What you are asked to do: Give the data again, word for word.

Data provided:
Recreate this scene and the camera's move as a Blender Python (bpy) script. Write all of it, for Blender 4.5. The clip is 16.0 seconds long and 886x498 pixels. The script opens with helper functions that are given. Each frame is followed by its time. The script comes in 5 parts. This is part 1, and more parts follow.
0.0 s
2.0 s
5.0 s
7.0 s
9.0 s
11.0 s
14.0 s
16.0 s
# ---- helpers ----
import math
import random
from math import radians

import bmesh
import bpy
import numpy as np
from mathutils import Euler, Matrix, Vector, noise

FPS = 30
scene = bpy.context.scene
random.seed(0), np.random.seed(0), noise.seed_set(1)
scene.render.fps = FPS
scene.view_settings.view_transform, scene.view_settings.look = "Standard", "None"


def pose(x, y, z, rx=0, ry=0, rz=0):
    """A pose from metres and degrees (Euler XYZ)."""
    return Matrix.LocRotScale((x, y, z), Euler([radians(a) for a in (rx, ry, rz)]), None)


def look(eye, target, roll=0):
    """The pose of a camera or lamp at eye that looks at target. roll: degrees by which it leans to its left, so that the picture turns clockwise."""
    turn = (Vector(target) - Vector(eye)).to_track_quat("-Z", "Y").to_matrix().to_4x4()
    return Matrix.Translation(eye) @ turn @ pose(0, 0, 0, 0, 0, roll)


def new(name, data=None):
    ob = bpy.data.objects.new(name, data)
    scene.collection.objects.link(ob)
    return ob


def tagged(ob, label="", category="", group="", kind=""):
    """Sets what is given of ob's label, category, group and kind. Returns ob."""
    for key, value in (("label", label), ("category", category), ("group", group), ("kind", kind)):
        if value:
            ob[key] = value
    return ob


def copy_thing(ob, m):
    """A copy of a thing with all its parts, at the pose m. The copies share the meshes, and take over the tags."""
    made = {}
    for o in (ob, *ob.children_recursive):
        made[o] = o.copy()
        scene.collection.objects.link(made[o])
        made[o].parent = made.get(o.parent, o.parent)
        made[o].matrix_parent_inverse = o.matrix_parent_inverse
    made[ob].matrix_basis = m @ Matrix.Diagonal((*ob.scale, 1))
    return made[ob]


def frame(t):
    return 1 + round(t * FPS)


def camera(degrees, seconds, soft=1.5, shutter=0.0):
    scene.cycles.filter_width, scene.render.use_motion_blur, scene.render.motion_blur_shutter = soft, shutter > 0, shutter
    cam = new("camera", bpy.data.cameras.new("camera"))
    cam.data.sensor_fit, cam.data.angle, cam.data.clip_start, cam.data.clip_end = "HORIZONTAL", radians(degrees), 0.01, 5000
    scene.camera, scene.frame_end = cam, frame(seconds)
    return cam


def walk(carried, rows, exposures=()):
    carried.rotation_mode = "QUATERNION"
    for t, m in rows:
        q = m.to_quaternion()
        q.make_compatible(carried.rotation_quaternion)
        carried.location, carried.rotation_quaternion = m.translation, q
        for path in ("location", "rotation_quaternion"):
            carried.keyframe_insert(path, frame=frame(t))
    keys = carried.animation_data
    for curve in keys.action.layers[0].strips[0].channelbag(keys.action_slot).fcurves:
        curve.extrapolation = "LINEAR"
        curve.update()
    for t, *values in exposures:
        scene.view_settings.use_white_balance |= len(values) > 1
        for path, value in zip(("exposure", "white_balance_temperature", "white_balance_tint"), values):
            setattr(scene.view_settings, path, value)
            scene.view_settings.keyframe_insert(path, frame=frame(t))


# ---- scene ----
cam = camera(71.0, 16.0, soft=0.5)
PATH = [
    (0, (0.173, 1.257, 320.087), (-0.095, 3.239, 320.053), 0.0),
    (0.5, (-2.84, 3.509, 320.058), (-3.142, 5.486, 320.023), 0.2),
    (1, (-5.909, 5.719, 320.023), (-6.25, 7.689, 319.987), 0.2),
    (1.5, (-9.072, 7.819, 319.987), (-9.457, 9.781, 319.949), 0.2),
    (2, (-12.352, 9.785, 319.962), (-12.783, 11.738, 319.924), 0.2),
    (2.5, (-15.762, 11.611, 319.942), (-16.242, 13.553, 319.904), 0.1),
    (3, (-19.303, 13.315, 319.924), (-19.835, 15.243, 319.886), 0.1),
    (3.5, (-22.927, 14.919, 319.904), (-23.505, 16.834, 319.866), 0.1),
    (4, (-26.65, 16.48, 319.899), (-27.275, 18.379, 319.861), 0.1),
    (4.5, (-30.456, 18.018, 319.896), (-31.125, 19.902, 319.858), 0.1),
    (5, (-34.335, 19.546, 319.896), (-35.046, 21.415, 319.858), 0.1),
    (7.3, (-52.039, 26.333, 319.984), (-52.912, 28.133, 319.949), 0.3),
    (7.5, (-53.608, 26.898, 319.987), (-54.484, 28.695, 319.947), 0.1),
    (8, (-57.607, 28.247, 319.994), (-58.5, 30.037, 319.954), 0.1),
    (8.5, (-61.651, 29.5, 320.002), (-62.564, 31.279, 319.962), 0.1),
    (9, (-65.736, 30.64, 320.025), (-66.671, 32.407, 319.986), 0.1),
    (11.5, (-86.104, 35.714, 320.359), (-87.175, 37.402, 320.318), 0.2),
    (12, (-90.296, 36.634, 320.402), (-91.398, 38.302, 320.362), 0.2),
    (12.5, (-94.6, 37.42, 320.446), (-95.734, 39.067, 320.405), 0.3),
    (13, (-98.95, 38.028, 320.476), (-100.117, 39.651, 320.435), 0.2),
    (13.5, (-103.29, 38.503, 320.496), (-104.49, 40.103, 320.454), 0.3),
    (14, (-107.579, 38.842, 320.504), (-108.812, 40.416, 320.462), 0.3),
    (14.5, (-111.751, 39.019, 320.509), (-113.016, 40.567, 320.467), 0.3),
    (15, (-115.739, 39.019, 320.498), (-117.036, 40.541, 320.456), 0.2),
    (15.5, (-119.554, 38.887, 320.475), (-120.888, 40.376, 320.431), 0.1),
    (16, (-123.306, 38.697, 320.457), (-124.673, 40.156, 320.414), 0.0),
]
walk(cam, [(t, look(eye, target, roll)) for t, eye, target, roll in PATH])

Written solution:
Recreate this scene and the camera's move as a Blender Python (bpy) script. Write all of it, for Blender 4.5. The clip is 16.0 seconds long and 886x498 pixels. The script opens with helper functions that are given. Each frame is followed by its time. The script comes in 5 parts. This is part 1, and more parts follow.
0.0 s
2.0 s
5.0 s
7.0 s
9.0 s
11.0 s
14.0 s
16.0 s
# ---- helpers ----
import math
import random
from math import radians

import bmesh
import bpy
import numpy as np
from mathutils import Euler, Matrix, Vector, noise

FPS = 30
scene = bpy.context.scene
random.seed(0), np.random.seed(0), noise.seed_set(1)
scene.render.fps = FPS
scene.view_settings.view_transform, scene.view_settings.look = "Standard", "None"


def pose(x, y, z, rx=0, ry=0, rz=0):
    """A pose from metres and degrees (Euler XYZ)."""
    return Matrix.LocRotScale((x, y, z), Euler([radians(a) for a in (rx, ry, rz)]), None)


def look(eye, target, roll=0):
    """The pose of a camera or lamp at eye that looks at target. roll: degrees by which it leans to its left, so that the picture turns clockwise."""
    turn = (Vector(target) - Vector(eye)).to_track_quat("-Z", "Y").to_matrix().to_4x4()
    return Matrix.Translation(eye) @ turn @ pose(0, 0, 0, 0, 0, roll)


def new(name, data=None):
    ob = bpy.data.objects.new(name, data)
    scene.collection.objects.link(ob)
    return ob


def tagged(ob, label="", category="", group="", kind=""):
    """Sets what is given of ob's label, category, group and kind. Returns ob."""
    for key, value in (("label", label), ("category", category), ("group", group), ("kind", kind)):
        if value:
            ob[key] = value
    return ob


def copy_thing(ob, m):
    """A copy of a thing with all its parts, at the pose m. The copies share the meshes, and take over the tags."""
    made = {}
    for o in (ob, *ob.children_recursive):
        made[o] = o.copy()
        scene.collection.objects.link(made[o])
        made[o].parent = made.get(o.parent, o.parent)
        made[o].matrix_parent_inverse = o.matrix_parent_inverse
    made[ob].matrix_basis = m @ Matrix.Diagonal((*ob.scale, 1))
    return made[ob]


def frame(t):
    return 1 + round(t * FPS)


def camera(degrees, seconds, soft=1.5, shutter=0.0):
    scene.cycles.filter_width, scene.render.use_motion_blur, scene.render.motion_blur_shutter = soft, shutter > 0, shutter
    cam = new("camera", bpy.data.cameras.new("camera"))
    cam.data.sensor_fit, cam.data.angle, cam.data.clip_start, cam.data.clip_end = "HORIZONTAL", radians(degrees), 0.01, 5000
    scene.camera, scene.frame_end = cam, frame(seconds)
    return cam


def walk(carried, rows, exposures=()):
    carried.rotation_mode = "QUATERNION"
    for t, m in rows:
        q = m.to_quaternion()
        q.make_compatible(carried.rotation_quaternion)
        carried.location, carried.rotation_quaternion = m.translation, q
        for path in ("location", "rotation_quaternion"):
            carried.keyframe_insert(path, frame=frame(t))
    keys = carried.animation_data
    for curve in keys.action.layers[0].strips[0].channelbag(keys.action_slot).fcurves:
        curve.extrapolation = "LINEAR"
        curve.update()
    for t, *values in exposures:
        scene.view_settings.use_white_balance |= len(values) > 1
        for path, value in zip(("exposure", "white_balance_temperature", "white_balance_tint"), values):
            setattr(scene.view_settings, path, value)
            scene.view_settings.keyframe_insert(path, frame=frame(t))


# ---- scene ----
cam = camera(71.0, 16.0, soft=0.5)
PATH = [
    (0, (0.173, 1.257, 320.087), (-0.095, 3.239, 320.053), 0.0),
    (0.5, (-2.84, 3.509, 320.058), (-3.142, 5.486, 320.023), 0.2),
    (1, (-5.909, 5.719, 320.023), (-6.25, 7.689, 319.987), 0.2),
    (1.5, (-9.072, 7.819, 319.987), (-9.457, 9.781, 319.949), 0.2),
    (2, (-12.352, 9.785, 319.962), (-12.783, 11.738, 319.924), 0.2),
    (2.5, (-15.762, 11.611, 319.942), (-16.242, 13.553, 319.904), 0.1),
    (3, (-19.303, 13.315, 319.924), (-19.835, 15.243, 319.886), 0.1),
    (3.5, (-22.927, 14.919, 319.904), (-23.505, 16.834, 319.866), 0.1),
    (4, (-26.65, 16.48, 319.899), (-27.275, 18.379, 319.861), 0.1),
    (4.5, (-30.456, 18.018, 319.896), (-31.125, 19.902, 319.858), 0.1),
    (5, (-34.335, 19.546, 319.896), (-35.046, 21.415, 319.858), 0.1),
    (7.3, (-52.039, 26.333, 319.984), (-52.912, 28.133, 319.949), 0.3),
    (7.5, (-53.608, 26.898, 319.987), (-54.484, 28.695, 319.947), 0.1),
    (8, (-57.607, 28.247, 319.994), (-58.5, 30.037, 319.954), 0.1),
    (8.5, (-61.651, 29.5, 320.002), (-62.564, 31.279, 319.962), 0.1),
    (9, (-65.736, 30.64, 320.025), (-66.671, 32.407, 319.986), 0.1),
    (11.5, (-86.104, 35.714, 320.359), (-87.175, 37.402, 320.318), 0.2),
    (12, (-90.296, 36.634, 320.402), (-91.398, 38.302, 320.362), 0.2),
    (12.5, (-94.6, 37.42, 320.446), (-95.734, 39.067, 320.405), 0.3),
    (13, (-98.95, 38.028, 320.476), (-100.117, 39.651, 320.435), 0.2),
    (13.5, (-103.29, 38.503, 320.496), (-104.49, 40.103, 320.454), 0.3),
    (14, (-107.579, 38.842, 320.504), (-108.812, 40.416, 320.462), 0.3),
    (14.5, (-111.751, 39.019, 320.509), (-113.016, 40.567, 320.467), 0.3),
    (15, (-115.739, 39.019, 320.498), (-117.036, 40.541, 320.456), 0.2),
    (15.5, (-119.554, 38.887, 320.475), (-120.888, 40.376, 320.431), 0.1),
    (16, (-123.306, 38.697, 320.457), (-124.673, 40.156, 320.414), 0.0),
]
walk(cam, [(t, look(eye, target, roll)) for t, eye, target, roll in PATH])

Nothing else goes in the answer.